Perhaps it would be helpful here to think of cases where we could have efficient causation without material causation.  I’ve been working heavily on the topic of abstract objects like numbers, sets, propositions, and so on.  Many philosophers believe that these immaterial objects exist necessarily and eternally.  But there are many abstract objects which seem to exist contingently and non-eternally, for example, the equator, the center of mass of the solar system, Beethoven’s Fifth Symphony, Leo Tolstoy’s Anna Karenina, and so forth.  None of these is a physical object.  Tolstoy’s novel, for example, is not identical to any of its printed exemplars, for these could all be destroyed and replaced by new books.  Nor can Beethoven’s Fifth be identified with any particular series of ink marks or any performance of the symphony.  Now these things all began to exist:  the equator, for example, didn’t exist before the earth did.  But if they began to exist, did they have a cause or did they come into being out of just nothing?  (Notice that it makes sense to ask this question even though these entities are immaterial and so have no material cause.)  Many philosophers would say that they did indeed have a cause: it was Tolstoy, for example,  who created Anna Karenina.  So in cases such as these (and they are legion), we do, indeed, have instances of efficient causation without material causation.  You may not agree that such abstract objects really exist;  but I think we have to say that the view defended by our philosophical colleagues is a coherent one. 

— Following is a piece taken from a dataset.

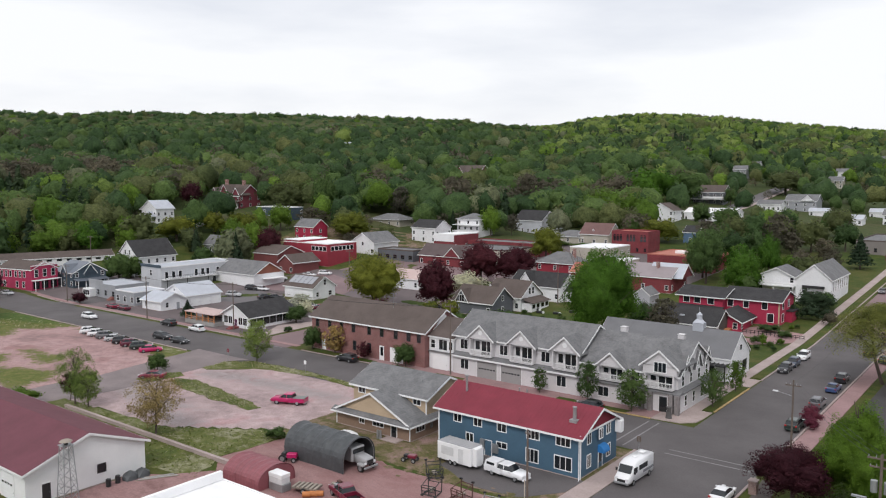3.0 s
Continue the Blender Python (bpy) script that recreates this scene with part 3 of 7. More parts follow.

The examples of literary and musical creation are suggestive.  Could God have analogously thought the universe into being, just as Tolstoy created Anna Karenina?  It’s a provocative idea. 

You say that appealing to God as the cause of the universe may not be the better explanation.  “Better than what?”  I ask.  If the alternative is spontaneous coming into being out of nothing, I think we both agree that’s impossible.  The only recourse for the atheist is then to deny premiss (2) of the kalam argument.  But if we have good evidence for the beginning of the universe, as I think we do, then the God alternative is looking better all the time.